Expansive growth supported by foreign capital inflow turned out to be unsustainable. In the first quarter of 2008, GDP decreased by 2.2 per cent (y-to-y). There was an expectation of “a soft landing”. In autumn, after the spreading of the global financial crisis, it became clear that instead of “a soft landing” Estonia, like Latvia and Lithuania, had to face a serious economic contraction. The inflow of new capital to the economy stopped and the main export markets collapsed. The import demand of Finland decreased by 30.0 per cent, that of Sweden by 24.7 per cent, that of Latvia by 37.4 per cent, that of Russia by 33.9 per cent, that of Germany by 17.5 per cent and that of Lithuania by 37.9 per cent in 2009 (measured in euro). The number of employed persons started to fall and unemployment began to rise. At the same time, deflationary developments in European economies reached Estonia and gave the country the real opportunity to fulfil Maastricht inflation criteria for accession to euro zone.
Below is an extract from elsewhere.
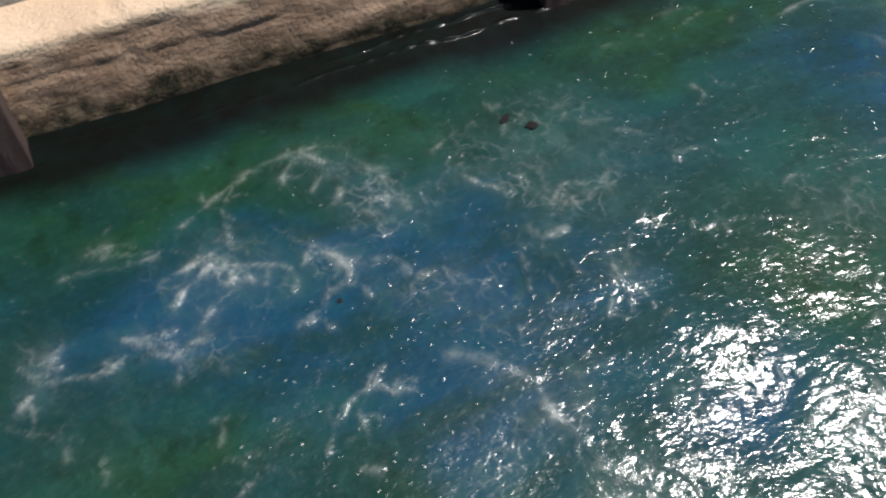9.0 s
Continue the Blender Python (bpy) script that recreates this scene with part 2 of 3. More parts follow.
def block(sx, sy, sz, bevel=0.0, at=(0, 0, 0), segments=2):
    """A bevelled box whose base stands centred at a point."""
    bm = bmesh.new()
    bmesh.ops.create_cube(bm, size=1)
    bmesh.ops.scale(bm, vec=(sx, sy, sz), verts=bm.verts)
    bmesh.ops.translate(bm, vec=(at[0], at[1], at[2] + sz / 2), verts=bm.verts)
    if bevel:
        bmesh.ops.bevel(bm, geom=bm.edges[:], offset=bevel, segments=segments, affect="EDGES")
    return bm


def grid(xs, ys, height):
    """Verts and faces of a sheet over xs by ys; height takes x and y."""
    verts = [(x, y, height(x, y)) for y in ys for x in xs]
    n = len(xs)
    faces = [(j * n + i, j * n + i + 1, (j + 1) * n + i + 1, (j + 1) * n + i) for j in range(len(ys) - 1) for i in range(n - 1)]
    return verts, faces


def fbm(x, y, z=0.0, octaves=4):
    return noise.fractal((x, y, z), 1.0, 2.1, octaves)


# ---- water ----
X0, X1, WALL_Y = -5.0, 18.0, 3.7
# patches: x, y, half length, half width, degrees
BLUE_A = [
    (-1.48, 3.22, 0.33, 0.11, 172), (-1.02, 2.06, 0.1, 0.08, 149), (-0.81, 1.83, 0.29, 0.13, 168), (-0.59, 1.81, 0.24, 0.11, 172), (-0.07, 3.14, 0.14, 0.11, 166), (-0.03, 2.21, 0.16, 0.09, 174),
    (0.2, 2.29, 0.26, 0.13, 170), (0.81, 2.67, 0.18, 0.1, 176), (1.37, 2.83, 0.18, 0.08, 156), (1.44, 2.35, 0.12, 0.06, 163), (1.58, 2.94, 0.3, 0.16, 156), (1.9, 2.74, 0.3, 0.1, 158),
    (2.1, 2.97, 0.21, 0.14, 160), (2.27, 2.82, 0.26, 0.17, 162), (2.3, 2.31, 0.5, 0.26, 170), (2.3, 2.95, 0.27, 0.12, 144), (2.3, 3.16, 0.22, 0.13, 139), (2.37, 2.66, 0.36, 0.22, 139),
]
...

After having decreased for nine quarters, GDP started to grow in annual figures in the second quarter of 2010, like in most European countries. The recovery of demand in foreign markets, above all in Nordic markets, was followed by a rapid growth of industrial output and exports. The number of employed persons started to increase and unemployment started to decrease. The GDP growth of 6.7 per cent (y-to-y) in the fourth quarter of 2010 was the second-fastest among EU countries (Sweden being the fastest). It is relevant to point out that the amplitude of the quarterly fall and growth rates of GDP was 23.3 per cent in Estonia in the period of 2008–2010, which was the highest among EU countries. On the other hand, this verified the thesis that the peaks and bottoms of the cycles may be sharper and entering and exiting the crises may be faster in case of currency board arrangement compared to classical monetary policy.
*The statistical data of the article is as of 20 May 2011.